I alluded to Guy Clarke influences earlier and these mingle with John Prine for Anderson’s Small Ritual, an affectionate memory of some family black sheep eccentric, whose fix was Peach Schnapps and who was found dead at home “His face was white as snow/In a big blonde wig/Dolly Parton on the radio”. It’s packed with such words of wisdom as “You can wish in one hand and shit in the other”, “Never trust any man/If he don’t have no scars” and “Don’t let the bottle empty/Don’t let it overflow”, ending on a lovely grace note you have to discover for yourself.
It ends at its most scouring. The penultimate Harmless Indian Medicine Blues is a raw, stripped back distorted slide howl gothic nightmare (“I woke up screaming from an opium dream/Skeletons were riding in limousines…Bodies were burning in a city on fire/Seven shrikes perched on a razor wire”) with “Vampires of the Confederate dead…crawling like shadows all around my bed” and where a line about flies laying eggs inside your head is probably incentive enough to check anyone into rehab.

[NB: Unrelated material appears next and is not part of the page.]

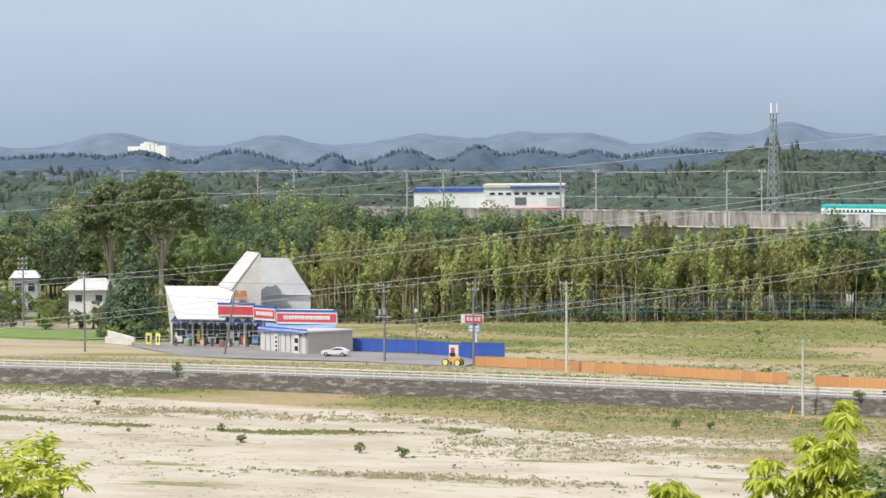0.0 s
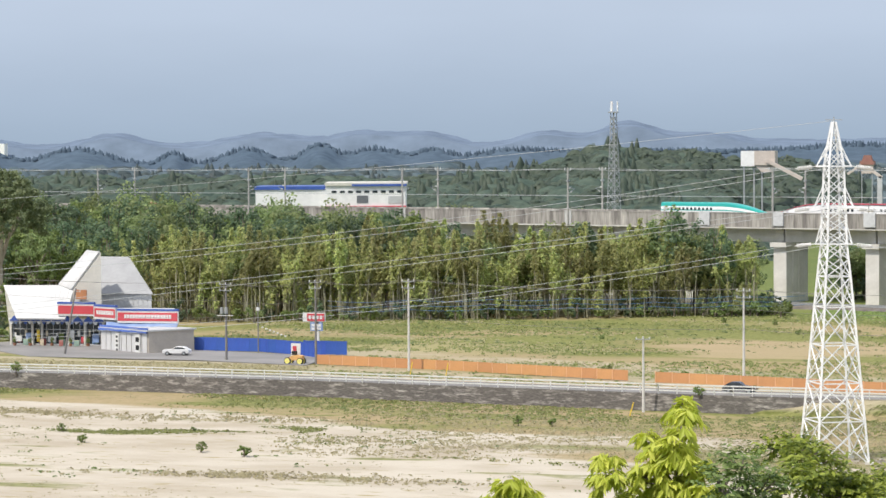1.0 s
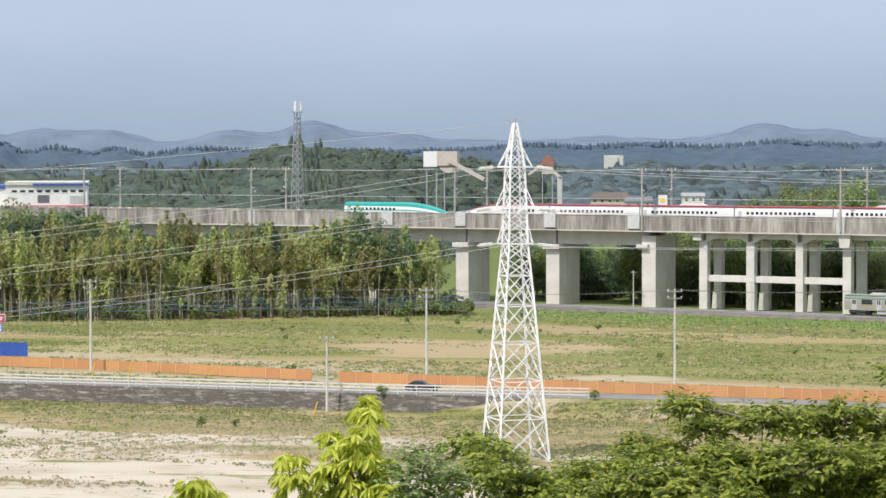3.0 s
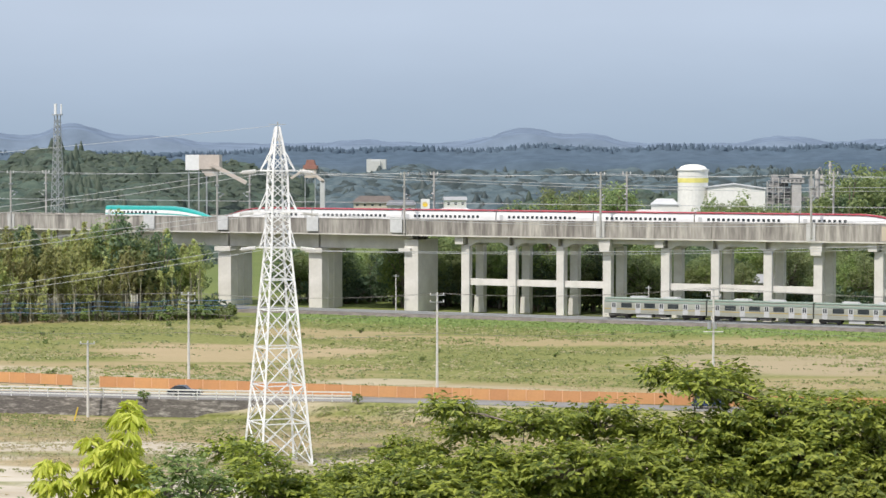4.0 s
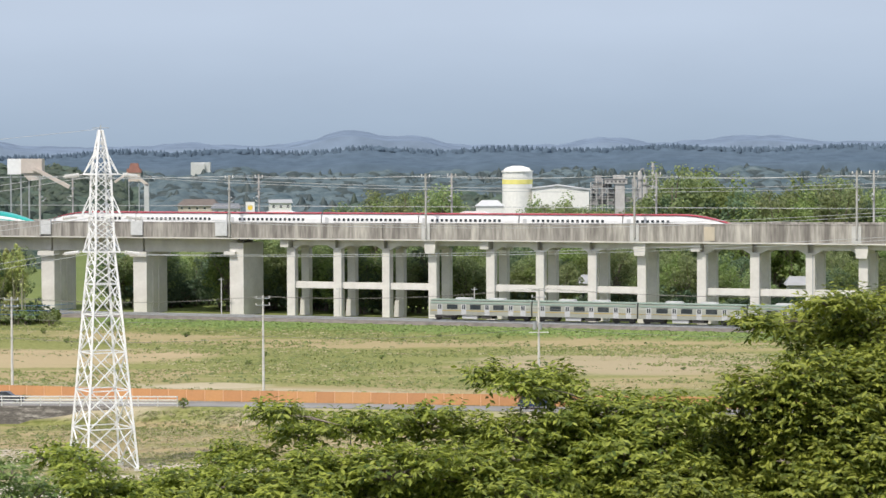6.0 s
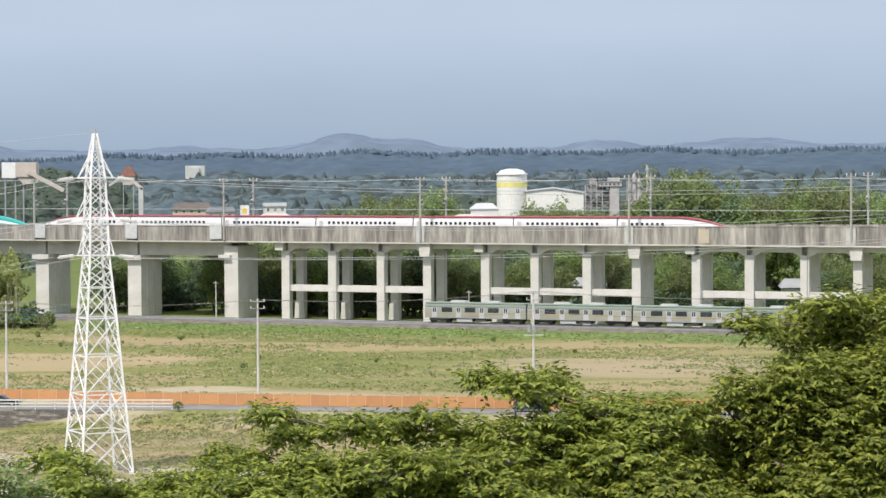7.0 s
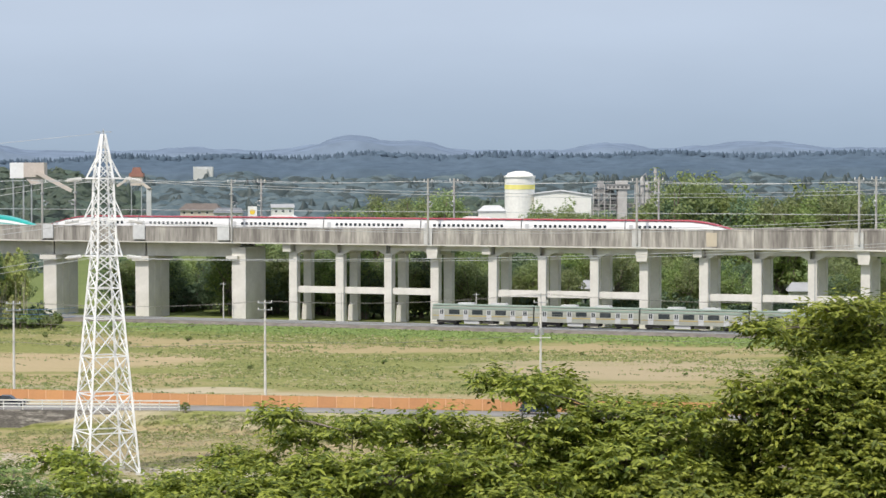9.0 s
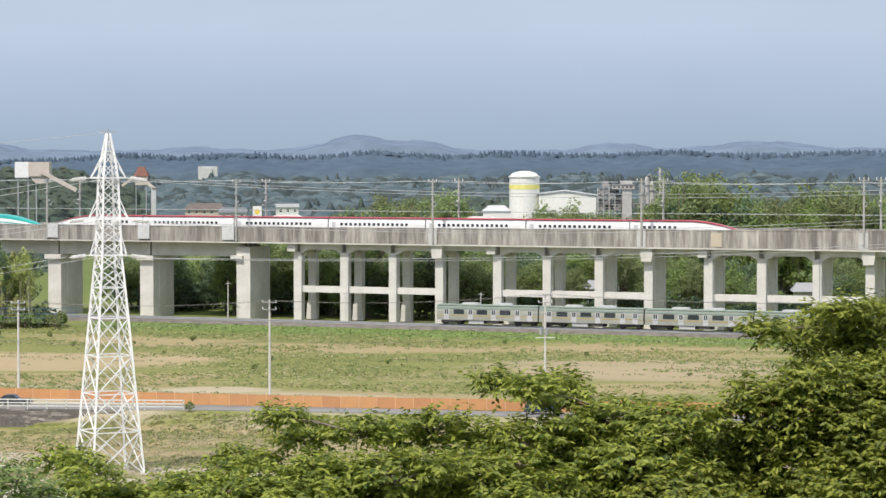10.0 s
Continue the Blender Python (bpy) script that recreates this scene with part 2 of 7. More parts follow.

And so, finally, there’s the magnificently dark, fingerpicked Nick Cave colours of Valley of the Moon that references both Jack London’s John Barleycorn novel and the concept of white logic, a psychotic state of alcohol-induced wisdom whereby you see the face of death (“the noseless one”) rather than the lies drink tells you and the Chinese philosopher’s Chuang Tzu’s musing on whether he is a man dreaming of being a butterfly or a butterfly dreaming of being a man dreaming of being a butterfly. The nihilistic self-loathing closing line about how “man’s a monkey on his dunghill” a nod to the ancient Greek assertion that (as also mentioned in Joseph Andrews) is from where we came. Thankfully de la Cour emerged clean and sober, his writing strengthened by his journey, but while a little light at the end of the album’s tunnel might have been welcomed, there’s darkness here you will want to immerse yourself in.